Task requirements:
Can all of these lines be returned exactly?

##### Recorded data #####

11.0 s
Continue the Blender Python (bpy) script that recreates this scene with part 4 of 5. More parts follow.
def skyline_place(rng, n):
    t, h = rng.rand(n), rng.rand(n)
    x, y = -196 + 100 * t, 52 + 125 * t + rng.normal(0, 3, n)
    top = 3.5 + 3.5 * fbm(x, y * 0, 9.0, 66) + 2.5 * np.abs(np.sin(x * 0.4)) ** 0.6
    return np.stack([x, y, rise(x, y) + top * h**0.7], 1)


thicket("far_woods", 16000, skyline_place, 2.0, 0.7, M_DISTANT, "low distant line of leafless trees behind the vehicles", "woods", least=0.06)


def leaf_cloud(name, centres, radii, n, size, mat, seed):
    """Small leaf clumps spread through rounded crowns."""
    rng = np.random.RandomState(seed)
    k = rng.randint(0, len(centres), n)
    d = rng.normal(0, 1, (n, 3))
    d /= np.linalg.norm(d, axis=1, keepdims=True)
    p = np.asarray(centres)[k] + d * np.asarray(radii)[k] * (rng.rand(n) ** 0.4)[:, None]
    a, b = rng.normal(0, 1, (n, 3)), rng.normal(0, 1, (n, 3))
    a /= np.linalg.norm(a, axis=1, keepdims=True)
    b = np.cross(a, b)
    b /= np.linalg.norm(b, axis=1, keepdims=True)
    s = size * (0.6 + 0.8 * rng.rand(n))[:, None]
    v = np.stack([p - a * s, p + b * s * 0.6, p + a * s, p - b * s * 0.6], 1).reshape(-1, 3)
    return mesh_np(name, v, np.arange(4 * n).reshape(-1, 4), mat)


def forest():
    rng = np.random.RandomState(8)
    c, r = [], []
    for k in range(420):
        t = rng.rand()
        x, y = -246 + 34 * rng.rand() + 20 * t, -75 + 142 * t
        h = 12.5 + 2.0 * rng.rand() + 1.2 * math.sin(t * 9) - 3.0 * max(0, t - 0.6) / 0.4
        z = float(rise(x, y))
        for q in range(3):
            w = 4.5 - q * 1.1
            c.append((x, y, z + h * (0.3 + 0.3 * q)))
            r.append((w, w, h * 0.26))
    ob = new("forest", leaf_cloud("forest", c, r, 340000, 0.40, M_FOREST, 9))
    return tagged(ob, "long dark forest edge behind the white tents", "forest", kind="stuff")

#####

Answer to this task:
11.0 s
Continue the Blender Python (bpy) script that recreates this scene with part 4 of 5. More parts follow.
def skyline_place(rng, n):
    t, h = rng.rand(n), rng.rand(n)
    x, y = -196 + 100 * t, 52 + 125 * t + rng.normal(0, 3, n)
    top = 3.5 + 3.5 * fbm(x, y * 0, 9.0, 66) + 2.5 * np.abs(np.sin(x * 0.4)) ** 0.6
    return np.stack([x, y, rise(x, y) + top * h**0.7], 1)


thicket("far_woods", 16000, skyline_place, 2.0, 0.7, M_DISTANT, "low distant line of leafless trees behind the vehicles", "woods", least=0.06)


def leaf_cloud(name, centres, radii, n, size, mat, seed):
    """Small leaf clumps spread through rounded crowns."""
    rng = np.random.RandomState(seed)
    k = rng.randint(0, len(centres), n)
    d = rng.normal(0, 1, (n, 3))
    d /= np.linalg.norm(d, axis=1, keepdims=True)
    p = np.asarray(centres)[k] + d * np.asarray(radii)[k] * (rng.rand(n) ** 0.4)[:, None]
    a, b = rng.normal(0, 1, (n, 3)), rng.normal(0, 1, (n, 3))
    a /= np.linalg.norm(a, axis=1, keepdims=True)
    b = np.cross(a, b)
    b /= np.linalg.norm(b, axis=1, keepdims=True)
    s = size * (0.6 + 0.8 * rng.rand(n))[:, None]
    v = np.stack([p - a * s, p + b * s * 0.6, p + a * s, p - b * s * 0.6], 1).reshape(-1, 3)
    return mesh_np(name, v, np.arange(4 * n).reshape(-1, 4), mat)


def forest():
    rng = np.random.RandomState(8)
    c, r = [], []
    for k in range(420):
        t = rng.rand()
        x, y = -246 + 34 * rng.rand() + 20 * t, -75 + 142 * t
        h = 12.5 + 2.0 * rng.rand() + 1.2 * math.sin(t * 9) - 3.0 * max(0, t - 0.6) / 0.4
        z = float(rise(x, y))
        for q in range(3):
            w = 4.5 - q * 1.1
            c.append((x, y, z + h * (0.3 + 0.3 * q)))
            r.append((w, w, h * 0.26))
    ob = new("forest", leaf_cloud("forest", c, r, 340000, 0.40, M_FOREST, 9))
    return tagged(ob, "long dark forest edge behind the white tents", "forest", kind="stuff")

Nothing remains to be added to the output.